In Virgo, the personality and Soul are blended. The six pointed star is a symbol of this blending. In the night garden dark and light are blended. In the dark night, the light of the Moon and soft lights of the stars merge. And it is in the night that perhaps we are better able to think and to wonder about our place in this solar system whose overhanging tapestry, even in the dark night, consists of light.

To begin an evening garden one must learn what nocturnal flowers are available, what occurs in the night, and what living things decided millions of years ago that the world of night is where they would grow and glow, sometimes with the help of moths.

Flowers have a pronounced fragrance at night. Lilacs and roses and the peacock orchid (Acidanthera bicolor), with its six creamy white flowers blooming atop eighteen-inch stalks, came originally from Ethiopia. There is the delicate fairy lily (Chidanthus fragrans) from the Andes of Peru that, when cultivated, produces clusters of funnel shaped flowers, four inches long on stems a foot high. They smell like lilies of the night.

The night gladiolus (Gladiolus tristis), growing wild in ditches and swampy areas of South Africa, produces creamy yellow blossoms whose fragrance is spicy-sweet. They bloom in the midst of winter if potted and grown on a kitchen window. As soon as the night sky emerges, the flowers open like a pinwheel.

Members of the nightshade family produce flowers meant to be walked by, especially under Full Moon nights when the air feels warmly tropical. Their perfume is sweet and spicy and they grow into large shrubs up to eight feet high. The flowers are like trumpets hanging upside down. Two most famous ones are Datura and Lady-of-the-Night (Dama-de-la-Noche).

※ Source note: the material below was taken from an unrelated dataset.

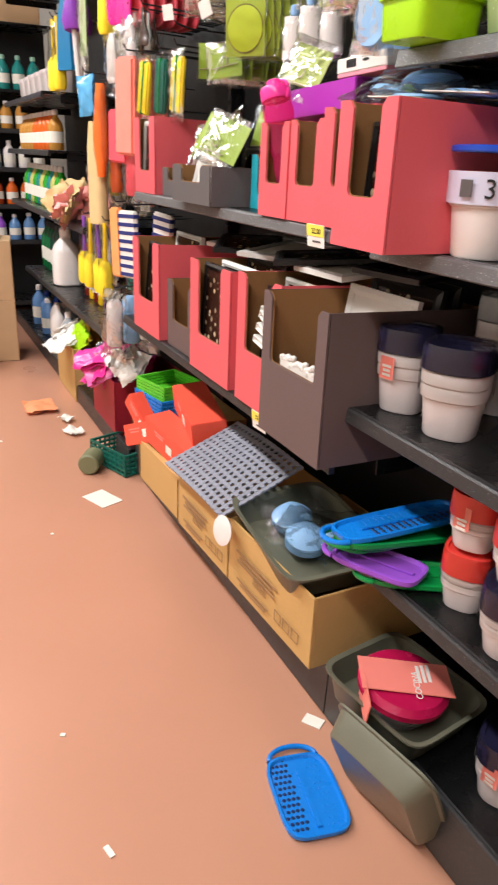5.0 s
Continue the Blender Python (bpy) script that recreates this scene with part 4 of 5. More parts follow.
picture_frame(-0.118, 0.18, ZDL + 0.02, 0.255, 0.35, BLKF, "black photo frame standing in a taupe box", -9, -1, 0, BOKEH, 0.025)
picture_frame(-0.095, 0.02, ZDL + 0.06, 0.15, 0.2, SILV, "small silver photo frame with a dotted picture", -9, 1, 0, BOKEH, 0.016)
display_box(-0.375, -0.055, ZDL, 0.236, 0.36, 0.335, RED, "coral red display box with photo frames", 0.6, 0.42)
display_box(-0.688, -0.055, ZDL, 0.29, 0.36, 0.325, RED, "coral red display box with dark photo frames", 0.56, 0.34)
display_box(-0.99, -0.03, ZDL, 0.24, 0.34, 0.22, BROWNC, "low taupe display box with frames", 0.6, 0.4)
display_box(-1.29, -0.05, ZDL, 0.29, 0.36, 0.325, RED, "coral red display box with dark photo frames", 0.56, 0.36)
for k, (px, py, w, h, mm) in enumerate(((-0.688, -0.03, 0.26, 0.305, BLKF), (-0.688, 0.02, 0.25, 0.31, WHITE), (-0.688, 0.10, 0.25, 0.32, BLKF), (-0.375, 0.0, 0.205, 0.29, BLKF), (-0.375, 0.05, 0.21, 0.31, WHITE), (-1.29, -0.02, 0.25, 0.30, BLKF), (-1.29, 0.08, 0.25, 0.335, WHITE), (-0.92, 0.1, 0.19, 0.26, SILV), (-0.9, 0.16, 0.19, 0.24, BLKF))):
    picture_frame(px, py, ZDL + 0.01, w, h, mm, "photo frame with a dark bokeh picture in a box", -3 - 0.5 * k, 0, 0, BOKEH)
for k in range(4):
    picture_frame(-0.37, -0.034 + 0.006 * k, ZDL + 0.155 + 0.026 * k, 0.13, 0.019, WHITE, "white frame edge tilted in a red box", -4, 0, (9, 15, 20, 4)[k], WHITE, 0.004)
# frames lying flat on the boxes, under the peg shelf
for k, (px, py, pz, rz, mm) in enumerate(((-0.60, 0.17, 0.358, 24, SILV), (-0.48, 0.14, 0.372, -30, BLKF), (-0.3, 0.16, 0.36, 4, WHITE), (-0.78, 0.2, 0.35, 60, BLKF), (-0.95, 0.2, 0.345, 10, SILV), (-0.09, 0.2, 0.385, 10, BLKF))):
    picture_frame(px, py - 0.1, ZDL + pz, 0.2, 0.26, mm, "photo frame lying flat on the display boxes", -86, rz, 0, (PAPER, BOKEH)[k % 2], 0.022)
t = thing("price_label", "yellow and white price label on the shelf edge", "price label", pose(-0.198, -0.008, ZCL - 0.045, 6, 0, 3), "shelf price labels")
part(t, "label_card", block("label_card", 0.066, 0.0015, 0.048, WHITE, 0))
part(t, "yellow_band", block("yellow_band", 0.066, 0.001, 0.024, LABELY, 0), pose(0, -0.0014, 0.023))
part(t, "price", letters("22.00", 0.016, INKD), pose(0.004, -0.0023, 0.029))
part(t, "print_bar", block("print_bar", 0.03, 0.001, 0.004, GREYC, 0), pose(0.004, -0.0014, 0.01))
copy_thing(t, pose(-0.34, -0.053, ZDL - 0.045, 6, 0, 3))
for px in (0.33, 0.36):
    solid("shelf_clip", block("shelf_clip", 0.012, 0.002, 0.028, WHITE, 0), pose(px, -0.007, ZB - 0.03, 0, 12, 0), "white scrap of label on the shelf edge", "label scrap", "label scraps")
for px, pz in ((0.10, ZA - 0.066), (0.10, ZS - 0.075)):
    solid("tape_scrap", block("tape_scrap", 0.055, 0.002, 0.03, TAPE, 0), pose(px, 0.0, pz), "brown tape scrap under the shelf edge", "tape scrap", "tape scraps")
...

Other fragrant night bloomers are the Chinese gardenias, the creamy six-petaled magnolia, the orange jasmine with its bell-shaped flowers that blooms several times a year, golden honeysuckle, petunias, sweet William (Phlox), and from Minoan gardens (1500 BC), the Madonna lily (Lilium candidum). This last, like the sign of Virgo, was a symbol of purity in the medieval garden where great garden areas were dedicated to the cultivation of immaculateness. The Madonna lily stands six feet tall with fifteen fragrant flowers, looking like bells, perched at the top. Two more night bloomings should be considered for they are common to all of us. One is the tuberose (Polianthes tuberosa), which is noted as giving off sparks of silvery light "when the sun's away." And the other is the perennial moonflower vine which looks like a white morning glory. Grown up a trellis, lit by flickering candles or moonlight, moonflowers glow with the palest phosphorescent silvery green as if caught in the fire of glowworms or fireflies. Their smell is a blend of light incense and fresh lemon.

A Moon garden was planted some years ago in a hidden spot in Northern California. It's shape is circular and iron Moons are forged (like Vulcan's work) onto the gates leading into the garden. All color of whites -- shrubs, flowers, and trees -- are planted in spirals that lead to a center where slabs ofmoonstone embedded marble of varying heights meet hanging Tibetan bells. The wind rises in the afternoon and by twilight, the garden, overlooking a slope of land leading far down to the ocean, slowly shimmers alive. On nights when the night lights of moon and stars are bright, and when the wind is high, the garden comes to life with sound, movement, and color from creamy whites and pearlescents, to pale silvery greens and transparent golds. It's a secret garden planted only for the nightlight.